Exercise directions:
Pictures in the data below are not part of the copy; transcribe everything else exactly.

Data lines:

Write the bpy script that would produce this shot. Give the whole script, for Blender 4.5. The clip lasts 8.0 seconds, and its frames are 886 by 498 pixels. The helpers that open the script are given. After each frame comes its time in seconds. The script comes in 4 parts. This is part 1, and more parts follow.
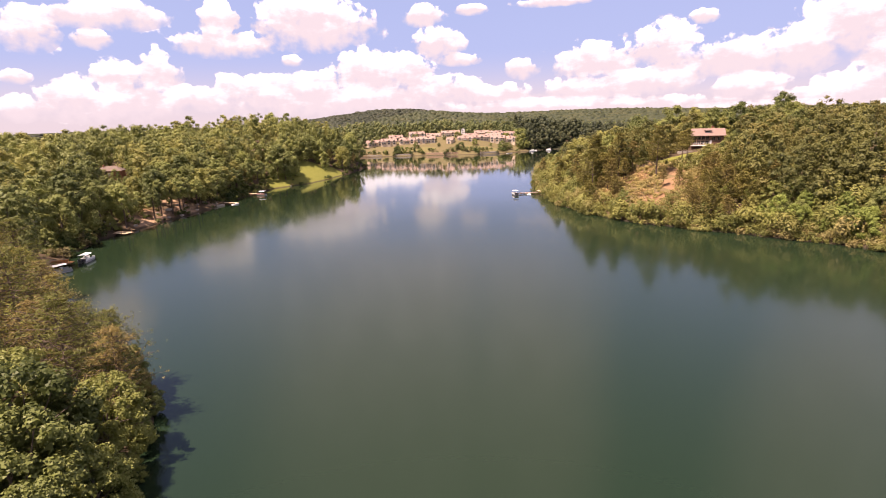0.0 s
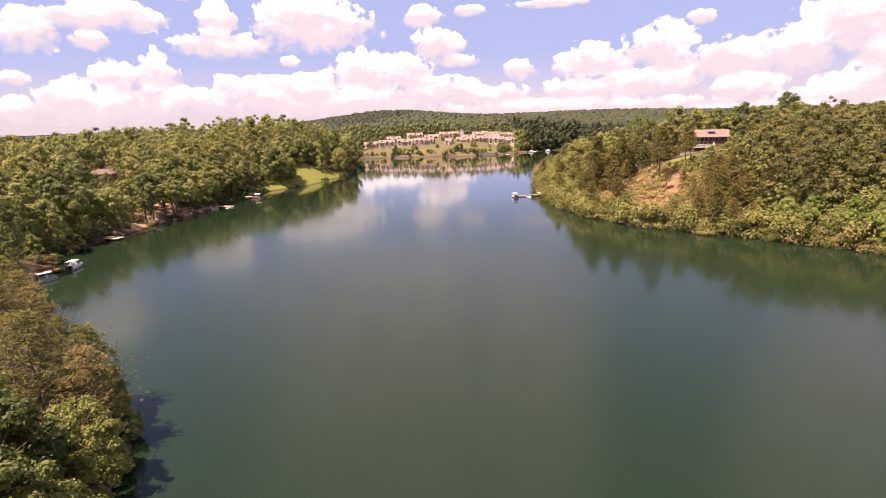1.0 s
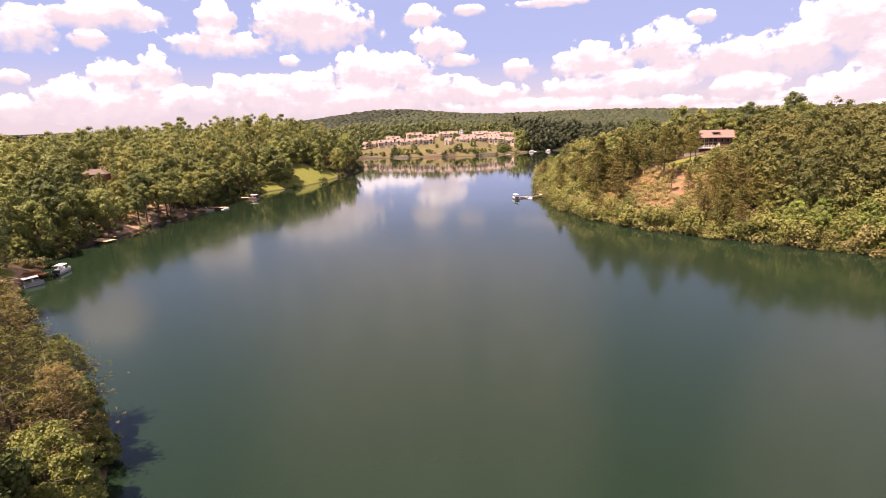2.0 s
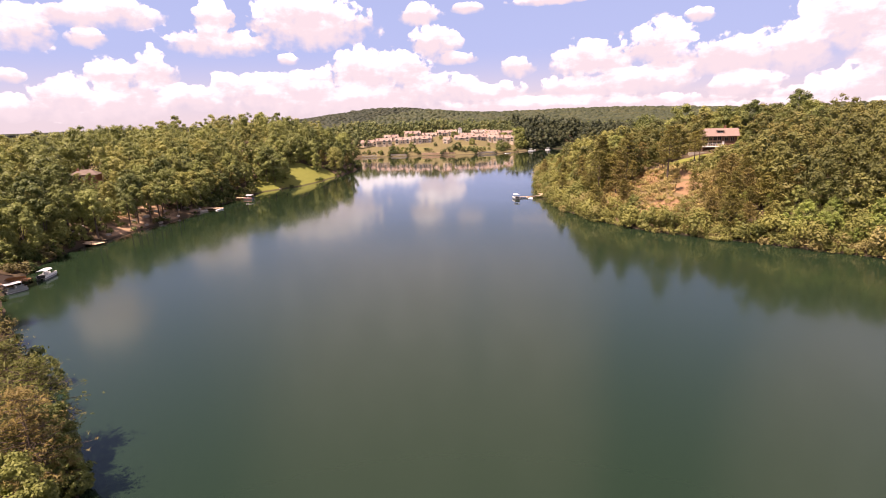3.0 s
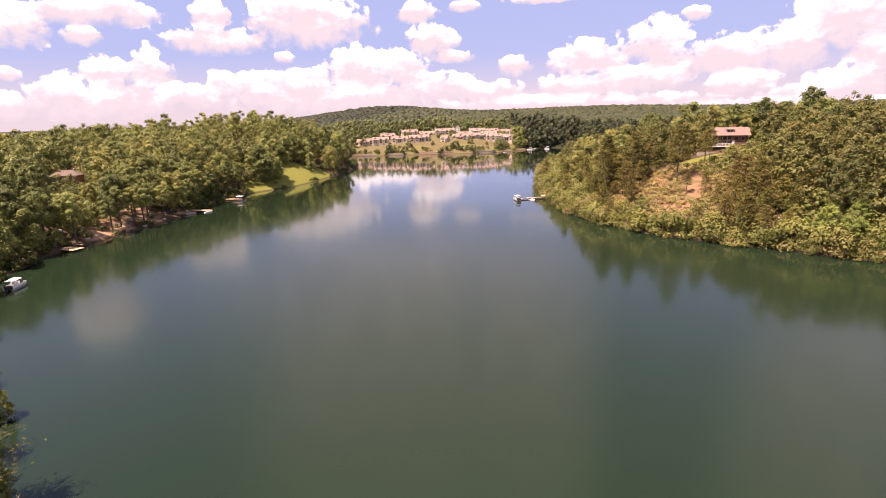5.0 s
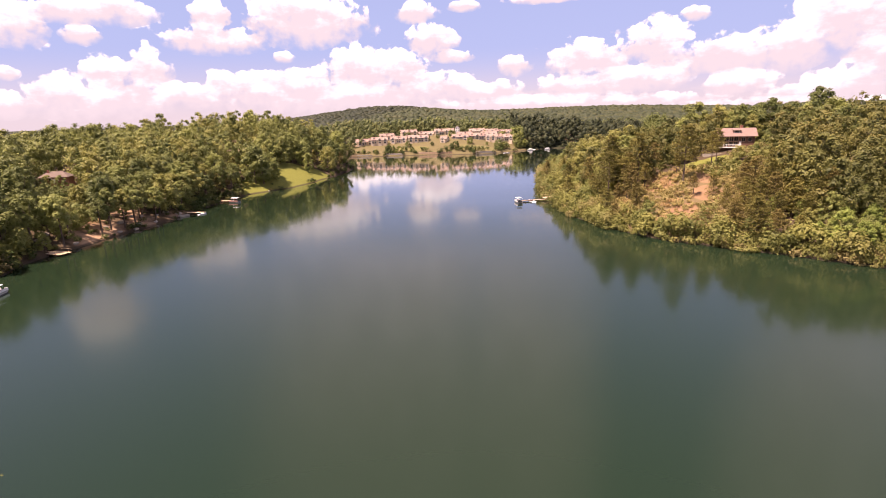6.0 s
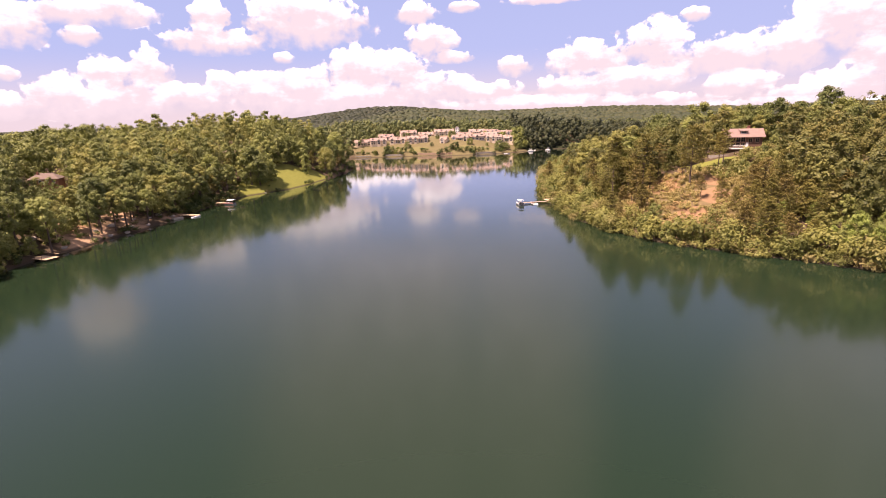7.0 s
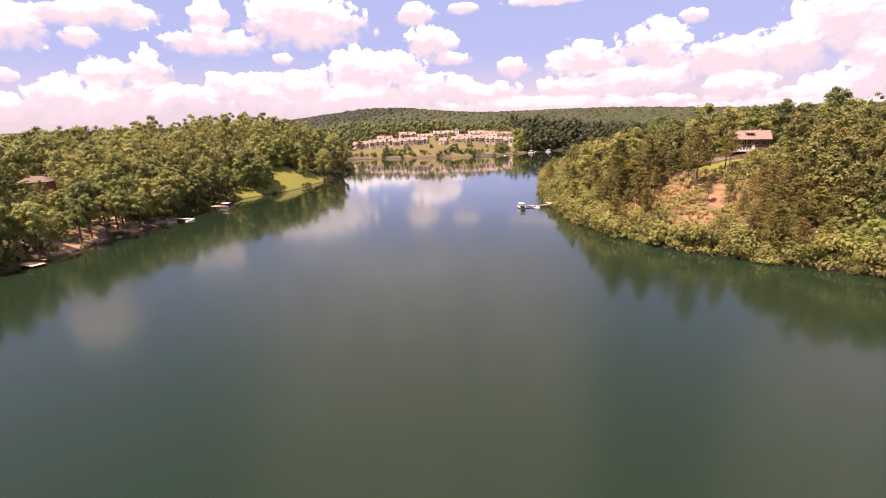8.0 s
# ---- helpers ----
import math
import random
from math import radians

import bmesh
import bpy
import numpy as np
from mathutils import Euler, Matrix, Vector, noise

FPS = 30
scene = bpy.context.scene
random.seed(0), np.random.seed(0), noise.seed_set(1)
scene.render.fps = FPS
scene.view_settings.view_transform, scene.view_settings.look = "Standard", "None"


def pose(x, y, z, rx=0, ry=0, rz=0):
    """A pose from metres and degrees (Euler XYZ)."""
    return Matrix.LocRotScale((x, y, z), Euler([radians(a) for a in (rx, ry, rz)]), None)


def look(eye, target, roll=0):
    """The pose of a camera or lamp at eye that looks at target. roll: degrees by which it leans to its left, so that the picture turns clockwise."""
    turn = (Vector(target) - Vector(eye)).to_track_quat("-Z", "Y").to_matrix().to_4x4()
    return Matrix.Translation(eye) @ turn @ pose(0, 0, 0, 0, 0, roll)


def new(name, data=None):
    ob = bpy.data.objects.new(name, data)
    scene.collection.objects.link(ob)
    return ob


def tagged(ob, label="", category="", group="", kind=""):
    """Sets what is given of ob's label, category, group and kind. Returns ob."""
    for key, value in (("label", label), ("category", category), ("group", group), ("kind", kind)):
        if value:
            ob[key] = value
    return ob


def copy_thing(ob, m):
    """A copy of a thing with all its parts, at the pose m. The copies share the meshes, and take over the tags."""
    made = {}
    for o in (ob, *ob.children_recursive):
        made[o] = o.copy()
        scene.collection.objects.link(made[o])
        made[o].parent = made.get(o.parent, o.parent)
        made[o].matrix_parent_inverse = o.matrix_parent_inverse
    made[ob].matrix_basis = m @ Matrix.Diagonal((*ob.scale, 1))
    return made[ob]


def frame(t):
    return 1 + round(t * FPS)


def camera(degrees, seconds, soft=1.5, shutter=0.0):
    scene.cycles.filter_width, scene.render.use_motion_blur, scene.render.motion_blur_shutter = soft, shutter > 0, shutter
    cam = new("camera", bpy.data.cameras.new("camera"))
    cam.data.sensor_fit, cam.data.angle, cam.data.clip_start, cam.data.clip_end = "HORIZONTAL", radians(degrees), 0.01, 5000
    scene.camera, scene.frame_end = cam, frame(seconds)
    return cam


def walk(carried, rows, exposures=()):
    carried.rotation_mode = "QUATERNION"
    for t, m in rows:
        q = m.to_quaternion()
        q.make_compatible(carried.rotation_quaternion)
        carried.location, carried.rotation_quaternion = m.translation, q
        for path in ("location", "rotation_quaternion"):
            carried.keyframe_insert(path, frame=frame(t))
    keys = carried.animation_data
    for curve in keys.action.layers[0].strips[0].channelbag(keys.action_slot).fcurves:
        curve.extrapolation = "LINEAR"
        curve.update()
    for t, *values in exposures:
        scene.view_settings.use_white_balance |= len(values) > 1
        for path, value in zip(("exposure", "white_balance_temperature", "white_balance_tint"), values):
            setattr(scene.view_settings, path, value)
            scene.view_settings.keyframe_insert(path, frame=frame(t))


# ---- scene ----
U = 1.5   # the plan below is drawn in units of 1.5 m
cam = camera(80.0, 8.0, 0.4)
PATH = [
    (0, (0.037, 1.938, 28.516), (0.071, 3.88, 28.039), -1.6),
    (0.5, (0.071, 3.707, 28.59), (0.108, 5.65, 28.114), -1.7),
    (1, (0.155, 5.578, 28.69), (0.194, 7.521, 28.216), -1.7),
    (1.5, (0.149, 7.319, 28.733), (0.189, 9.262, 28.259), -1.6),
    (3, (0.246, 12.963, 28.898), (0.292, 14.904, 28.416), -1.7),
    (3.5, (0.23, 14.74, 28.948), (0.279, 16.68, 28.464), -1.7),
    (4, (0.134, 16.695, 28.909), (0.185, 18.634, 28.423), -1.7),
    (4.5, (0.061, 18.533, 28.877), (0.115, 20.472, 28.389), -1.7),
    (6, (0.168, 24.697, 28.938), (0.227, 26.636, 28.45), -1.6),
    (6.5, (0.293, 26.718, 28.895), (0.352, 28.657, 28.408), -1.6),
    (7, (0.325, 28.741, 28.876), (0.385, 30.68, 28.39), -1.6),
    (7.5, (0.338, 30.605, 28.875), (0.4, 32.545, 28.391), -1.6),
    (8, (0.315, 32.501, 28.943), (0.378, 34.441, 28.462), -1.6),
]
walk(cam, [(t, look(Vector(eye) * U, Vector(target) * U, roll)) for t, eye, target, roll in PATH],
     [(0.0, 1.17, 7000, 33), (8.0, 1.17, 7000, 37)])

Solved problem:
Write the bpy script that would produce this shot. Give the whole script, for Blender 4.5. The clip lasts 8.0 seconds, and its frames are 886 by 498 pixels. The helpers that open the script are given. After each frame comes its time in seconds. The script comes in 4 parts. This is part 1, and more parts follow.
0.0 s
1.0 s
2.0 s
3.0 s
5.0 s
6.0 s
7.0 s
8.0 s
# ---- helpers ----
import math
import random
from math import radians

import bmesh
import bpy
import numpy as np
from mathutils import Euler, Matrix, Vector, noise

FPS = 30
scene = bpy.context.scene
random.seed(0), np.random.seed(0), noise.seed_set(1)
scene.render.fps = FPS
scene.view_settings.view_transform, scene.view_settings.look = "Standard", "None"


def pose(x, y, z, rx=0, ry=0, rz=0):
    """A pose from metres and degrees (Euler XYZ)."""
    return Matrix.LocRotScale((x, y, z), Euler([radians(a) for a in (rx, ry, rz)]), None)


def look(eye, target, roll=0):
    """The pose of a camera or lamp at eye that looks at target. roll: degrees by which it leans to its left, so that the picture turns clockwise."""
    turn = (Vector(target) - Vector(eye)).to_track_quat("-Z", "Y").to_matrix().to_4x4()
    return Matrix.Translation(eye) @ turn @ pose(0, 0, 0, 0, 0, roll)


def new(name, data=None):
    ob = bpy.data.objects.new(name, data)
    scene.collection.objects.link(ob)
    return ob


def tagged(ob, label="", category="", group="", kind=""):
    """Sets what is given of ob's label, category, group and kind. Returns ob."""
    for key, value in (("label", label), ("category", category), ("group", group), ("kind", kind)):
        if value:
            ob[key] = value
    return ob


def copy_thing(ob, m):
    """A copy of a thing with all its parts, at the pose m. The copies share the meshes, and take over the tags."""
    made = {}
    for o in (ob, *ob.children_recursive):
        made[o] = o.copy()
        scene.collection.objects.link(made[o])
        made[o].parent = made.get(o.parent, o.parent)
        made[o].matrix_parent_inverse = o.matrix_parent_inverse
    made[ob].matrix_basis = m @ Matrix.Diagonal((*ob.scale, 1))
    return made[ob]


def frame(t):
    return 1 + round(t * FPS)


def camera(degrees, seconds, soft=1.5, shutter=0.0):
    scene.cycles.filter_width, scene.render.use_motion_blur, scene.render.motion_blur_shutter = soft, shutter > 0, shutter
    cam = new("camera", bpy.data.cameras.new("camera"))
    cam.data.sensor_fit, cam.data.angle, cam.data.clip_start, cam.data.clip_end = "HORIZONTAL", radians(degrees), 0.01, 5000
    scene.camera, scene.frame_end = cam, frame(seconds)
    return cam


def walk(carried, rows, exposures=()):
    carried.rotation_mode = "QUATERNION"
    for t, m in rows:
        q = m.to_quaternion()
        q.make_compatible(carried.rotation_quaternion)
        carried.location, carried.rotation_quaternion = m.translation, q
        for path in ("location", "rotation_quaternion"):
            carried.keyframe_insert(path, frame=frame(t))
    keys = carried.animation_data
    for curve in keys.action.layers[0].strips[0].channelbag(keys.action_slot).fcurves:
        curve.extrapolation = "LINEAR"
        curve.update()
    for t, *values in exposures:
        scene.view_settings.use_white_balance |= len(values) > 1
        for path, value in zip(("exposure", "white_balance_temperature", "white_balance_tint"), values):
            setattr(scene.view_settings, path, value)
            scene.view_settings.keyframe_insert(path, frame=frame(t))


# ---- scene ----
U = 1.5   # the plan below is drawn in units of 1.5 m
cam = camera(80.0, 8.0, 0.4)
PATH = [
    (0, (0.037, 1.938, 28.516), (0.071, 3.88, 28.039), -1.6),
    (0.5, (0.071, 3.707, 28.59), (0.108, 5.65, 28.114), -1.7),
    (1, (0.155, 5.578, 28.69), (0.194, 7.521, 28.216), -1.7),
    (1.5, (0.149, 7.319, 28.733), (0.189, 9.262, 28.259), -1.6),
    (3, (0.246, 12.963, 28.898), (0.292, 14.904, 28.416), -1.7),
    (3.5, (0.23, 14.74, 28.948), (0.279, 16.68, 28.464), -1.7),
    (4, (0.134, 16.695, 28.909), (0.185, 18.634, 28.423), -1.7),
    (4.5, (0.061, 18.533, 28.877), (0.115, 20.472, 28.389), -1.7),
    (6, (0.168, 24.697, 28.938), (0.227, 26.636, 28.45), -1.6),
    (6.5, (0.293, 26.718, 28.895), (0.352, 28.657, 28.408), -1.6),
    (7, (0.325, 28.741, 28.876), (0.385, 30.68, 28.39), -1.6),
    (7.5, (0.338, 30.605, 28.875), (0.4, 32.545, 28.391), -1.6),
    (8, (0.315, 32.501, 28.943), (0.378, 34.441, 28.462), -1.6),
]
walk(cam, [(t, look(Vector(eye) * U, Vector(target) * U, roll)) for t, eye, target, roll in PATH],
     [(0.0, 1.17, 7000, 33), (8.0, 1.17, 7000, 37)])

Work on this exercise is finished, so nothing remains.